_Data supplied_:
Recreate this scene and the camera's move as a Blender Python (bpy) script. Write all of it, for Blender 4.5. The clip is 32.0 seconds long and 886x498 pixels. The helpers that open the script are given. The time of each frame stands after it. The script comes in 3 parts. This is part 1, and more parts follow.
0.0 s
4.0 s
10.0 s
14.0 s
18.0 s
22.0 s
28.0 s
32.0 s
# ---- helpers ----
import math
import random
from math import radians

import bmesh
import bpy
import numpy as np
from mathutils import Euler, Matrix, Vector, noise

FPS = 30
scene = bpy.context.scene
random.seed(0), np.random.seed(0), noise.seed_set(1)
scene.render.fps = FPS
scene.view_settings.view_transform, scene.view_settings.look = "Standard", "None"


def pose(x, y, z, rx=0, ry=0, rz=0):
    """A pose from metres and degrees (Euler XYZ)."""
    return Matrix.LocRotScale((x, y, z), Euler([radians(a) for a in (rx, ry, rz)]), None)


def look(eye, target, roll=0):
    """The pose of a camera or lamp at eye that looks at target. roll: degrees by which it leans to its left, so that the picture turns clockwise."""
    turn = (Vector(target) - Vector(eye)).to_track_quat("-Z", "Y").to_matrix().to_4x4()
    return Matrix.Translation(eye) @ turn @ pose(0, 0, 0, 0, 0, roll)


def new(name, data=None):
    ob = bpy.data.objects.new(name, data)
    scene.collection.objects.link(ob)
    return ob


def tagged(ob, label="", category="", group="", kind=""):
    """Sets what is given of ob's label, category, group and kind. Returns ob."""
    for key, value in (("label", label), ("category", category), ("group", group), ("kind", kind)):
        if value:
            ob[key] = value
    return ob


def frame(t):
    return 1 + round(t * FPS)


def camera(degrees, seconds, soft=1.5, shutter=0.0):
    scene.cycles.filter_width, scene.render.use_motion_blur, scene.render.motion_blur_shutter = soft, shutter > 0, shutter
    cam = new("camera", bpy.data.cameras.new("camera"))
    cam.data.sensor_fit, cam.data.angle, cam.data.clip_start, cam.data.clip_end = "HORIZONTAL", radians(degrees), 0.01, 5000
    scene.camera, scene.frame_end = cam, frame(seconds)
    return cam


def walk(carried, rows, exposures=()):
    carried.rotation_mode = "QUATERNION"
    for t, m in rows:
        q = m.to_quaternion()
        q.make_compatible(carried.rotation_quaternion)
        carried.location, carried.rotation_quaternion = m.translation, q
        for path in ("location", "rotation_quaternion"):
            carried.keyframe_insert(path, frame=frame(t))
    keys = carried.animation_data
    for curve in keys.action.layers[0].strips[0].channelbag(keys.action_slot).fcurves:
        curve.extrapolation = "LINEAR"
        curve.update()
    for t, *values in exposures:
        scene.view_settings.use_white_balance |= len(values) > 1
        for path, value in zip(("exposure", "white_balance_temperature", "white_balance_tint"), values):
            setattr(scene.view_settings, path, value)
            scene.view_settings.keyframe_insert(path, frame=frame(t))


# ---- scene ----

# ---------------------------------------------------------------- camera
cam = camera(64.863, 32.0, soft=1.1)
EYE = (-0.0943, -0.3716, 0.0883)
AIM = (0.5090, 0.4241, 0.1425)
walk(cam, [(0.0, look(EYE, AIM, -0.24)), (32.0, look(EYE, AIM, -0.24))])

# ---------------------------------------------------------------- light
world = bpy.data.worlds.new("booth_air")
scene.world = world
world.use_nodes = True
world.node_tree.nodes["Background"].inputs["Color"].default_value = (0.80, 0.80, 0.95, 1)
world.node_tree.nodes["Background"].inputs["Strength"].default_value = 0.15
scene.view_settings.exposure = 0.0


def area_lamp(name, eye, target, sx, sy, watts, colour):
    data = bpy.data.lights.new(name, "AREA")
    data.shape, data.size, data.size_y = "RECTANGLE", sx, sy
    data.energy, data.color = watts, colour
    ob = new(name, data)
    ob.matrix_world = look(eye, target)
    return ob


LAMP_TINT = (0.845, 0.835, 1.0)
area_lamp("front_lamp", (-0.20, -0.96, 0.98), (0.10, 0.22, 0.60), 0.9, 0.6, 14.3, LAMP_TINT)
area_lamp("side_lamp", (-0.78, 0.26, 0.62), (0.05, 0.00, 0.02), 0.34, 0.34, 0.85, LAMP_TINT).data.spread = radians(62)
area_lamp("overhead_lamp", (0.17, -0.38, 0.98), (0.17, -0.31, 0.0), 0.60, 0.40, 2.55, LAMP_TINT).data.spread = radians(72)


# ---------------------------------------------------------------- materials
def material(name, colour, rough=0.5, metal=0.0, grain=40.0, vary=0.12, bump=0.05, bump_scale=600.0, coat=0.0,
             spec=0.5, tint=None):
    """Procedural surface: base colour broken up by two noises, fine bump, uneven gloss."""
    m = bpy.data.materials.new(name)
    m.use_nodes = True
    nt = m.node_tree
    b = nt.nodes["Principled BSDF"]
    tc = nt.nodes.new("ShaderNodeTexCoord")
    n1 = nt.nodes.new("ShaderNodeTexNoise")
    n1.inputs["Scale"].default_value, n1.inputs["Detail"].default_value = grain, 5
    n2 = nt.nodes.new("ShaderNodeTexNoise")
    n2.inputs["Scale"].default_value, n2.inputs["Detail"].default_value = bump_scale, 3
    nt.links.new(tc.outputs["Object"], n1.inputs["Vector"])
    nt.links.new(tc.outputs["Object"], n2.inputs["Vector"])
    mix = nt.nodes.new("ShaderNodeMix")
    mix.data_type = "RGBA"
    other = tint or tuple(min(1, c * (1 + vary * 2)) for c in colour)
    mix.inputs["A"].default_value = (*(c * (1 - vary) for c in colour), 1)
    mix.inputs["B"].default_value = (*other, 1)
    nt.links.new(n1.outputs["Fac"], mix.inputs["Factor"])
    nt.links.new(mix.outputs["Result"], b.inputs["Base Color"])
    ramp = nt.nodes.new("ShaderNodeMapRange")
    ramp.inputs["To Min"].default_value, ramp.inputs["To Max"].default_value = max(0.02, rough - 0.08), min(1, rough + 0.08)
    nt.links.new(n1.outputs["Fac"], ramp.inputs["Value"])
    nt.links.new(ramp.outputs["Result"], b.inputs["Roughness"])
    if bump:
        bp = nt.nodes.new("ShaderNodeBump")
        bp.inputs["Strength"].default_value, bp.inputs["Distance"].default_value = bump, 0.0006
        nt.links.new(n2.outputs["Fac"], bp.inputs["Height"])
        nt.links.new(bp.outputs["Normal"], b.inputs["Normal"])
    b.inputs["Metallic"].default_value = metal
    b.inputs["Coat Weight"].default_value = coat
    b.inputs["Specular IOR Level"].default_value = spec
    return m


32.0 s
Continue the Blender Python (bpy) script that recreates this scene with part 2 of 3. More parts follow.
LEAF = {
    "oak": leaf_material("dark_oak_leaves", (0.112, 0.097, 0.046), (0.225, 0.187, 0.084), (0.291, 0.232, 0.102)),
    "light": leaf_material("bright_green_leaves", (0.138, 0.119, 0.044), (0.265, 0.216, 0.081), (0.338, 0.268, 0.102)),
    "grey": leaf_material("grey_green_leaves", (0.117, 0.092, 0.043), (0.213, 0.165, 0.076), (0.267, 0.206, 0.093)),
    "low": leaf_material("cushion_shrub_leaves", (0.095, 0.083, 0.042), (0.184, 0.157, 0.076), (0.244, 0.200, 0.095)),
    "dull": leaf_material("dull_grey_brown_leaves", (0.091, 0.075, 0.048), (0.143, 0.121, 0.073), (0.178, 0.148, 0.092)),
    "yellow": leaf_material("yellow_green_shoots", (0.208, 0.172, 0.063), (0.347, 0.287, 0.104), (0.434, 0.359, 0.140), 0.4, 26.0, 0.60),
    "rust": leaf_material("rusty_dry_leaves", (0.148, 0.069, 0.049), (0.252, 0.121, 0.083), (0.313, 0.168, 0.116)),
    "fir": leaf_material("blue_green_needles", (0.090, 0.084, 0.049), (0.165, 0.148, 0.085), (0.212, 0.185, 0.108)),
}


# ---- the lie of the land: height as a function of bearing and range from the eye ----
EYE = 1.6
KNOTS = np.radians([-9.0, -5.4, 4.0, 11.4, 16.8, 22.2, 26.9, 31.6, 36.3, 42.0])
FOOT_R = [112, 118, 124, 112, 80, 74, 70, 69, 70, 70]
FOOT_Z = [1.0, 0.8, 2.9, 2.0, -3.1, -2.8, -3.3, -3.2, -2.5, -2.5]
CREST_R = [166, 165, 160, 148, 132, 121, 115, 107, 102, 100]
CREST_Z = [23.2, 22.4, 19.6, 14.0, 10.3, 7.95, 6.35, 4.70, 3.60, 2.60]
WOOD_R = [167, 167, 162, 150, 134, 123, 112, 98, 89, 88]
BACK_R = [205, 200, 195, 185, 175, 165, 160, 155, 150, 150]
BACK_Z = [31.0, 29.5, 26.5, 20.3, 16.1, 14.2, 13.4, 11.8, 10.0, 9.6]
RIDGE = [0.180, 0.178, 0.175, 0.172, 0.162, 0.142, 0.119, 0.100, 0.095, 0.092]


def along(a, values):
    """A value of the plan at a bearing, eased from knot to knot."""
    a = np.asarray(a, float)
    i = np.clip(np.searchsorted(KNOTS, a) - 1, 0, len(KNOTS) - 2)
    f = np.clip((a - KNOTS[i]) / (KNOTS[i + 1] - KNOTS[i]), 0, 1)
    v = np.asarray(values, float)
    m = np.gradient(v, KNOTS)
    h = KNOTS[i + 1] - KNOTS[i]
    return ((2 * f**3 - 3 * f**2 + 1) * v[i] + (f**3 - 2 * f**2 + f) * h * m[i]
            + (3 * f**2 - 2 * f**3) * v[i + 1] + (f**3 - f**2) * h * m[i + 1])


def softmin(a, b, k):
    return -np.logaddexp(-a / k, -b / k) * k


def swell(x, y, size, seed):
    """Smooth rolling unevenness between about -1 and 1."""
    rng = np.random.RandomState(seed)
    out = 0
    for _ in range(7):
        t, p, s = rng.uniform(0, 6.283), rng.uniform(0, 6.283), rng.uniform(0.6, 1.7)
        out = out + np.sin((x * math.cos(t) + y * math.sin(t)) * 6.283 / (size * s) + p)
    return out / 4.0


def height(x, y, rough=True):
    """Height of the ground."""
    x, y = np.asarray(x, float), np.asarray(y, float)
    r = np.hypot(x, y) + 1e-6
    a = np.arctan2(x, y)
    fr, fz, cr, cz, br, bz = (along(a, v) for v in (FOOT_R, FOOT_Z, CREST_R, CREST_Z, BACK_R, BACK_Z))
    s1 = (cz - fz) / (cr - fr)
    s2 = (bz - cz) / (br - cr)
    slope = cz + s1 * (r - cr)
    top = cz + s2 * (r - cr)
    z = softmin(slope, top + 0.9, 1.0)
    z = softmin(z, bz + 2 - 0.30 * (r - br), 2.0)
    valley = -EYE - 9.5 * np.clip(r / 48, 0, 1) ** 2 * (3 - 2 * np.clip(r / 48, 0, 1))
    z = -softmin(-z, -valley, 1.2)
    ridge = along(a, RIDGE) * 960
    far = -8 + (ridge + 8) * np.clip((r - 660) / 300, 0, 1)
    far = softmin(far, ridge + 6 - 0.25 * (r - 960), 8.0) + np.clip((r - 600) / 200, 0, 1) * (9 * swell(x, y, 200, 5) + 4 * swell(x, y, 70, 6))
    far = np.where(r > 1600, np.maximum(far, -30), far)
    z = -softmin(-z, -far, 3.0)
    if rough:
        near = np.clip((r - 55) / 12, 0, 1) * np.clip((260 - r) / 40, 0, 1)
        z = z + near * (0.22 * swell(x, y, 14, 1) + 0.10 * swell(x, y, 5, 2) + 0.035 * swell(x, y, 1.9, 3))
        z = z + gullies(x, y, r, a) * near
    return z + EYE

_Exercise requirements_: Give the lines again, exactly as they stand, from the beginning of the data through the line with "scene.render.fps = FPS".

_Correct response_:
Recreate this scene and the camera's move as a Blender Python (bpy) script. Write all of it, for Blender 4.5. The clip is 32.0 seconds long and 886x498 pixels. The helpers that open the script are given. The time of each frame stands after it. The script comes in 3 parts. This is part 1, and more parts follow.
0.0 s
4.0 s
10.0 s
14.0 s
18.0 s
22.0 s
28.0 s
32.0 s
# ---- helpers ----
import math
import random
from math import radians

import bmesh
import bpy
import numpy as np
from mathutils import Euler, Matrix, Vector, noise

FPS = 30
scene = bpy.context.scene
random.seed(0), np.random.seed(0), noise.seed_set(1)
scene.render.fps = FPS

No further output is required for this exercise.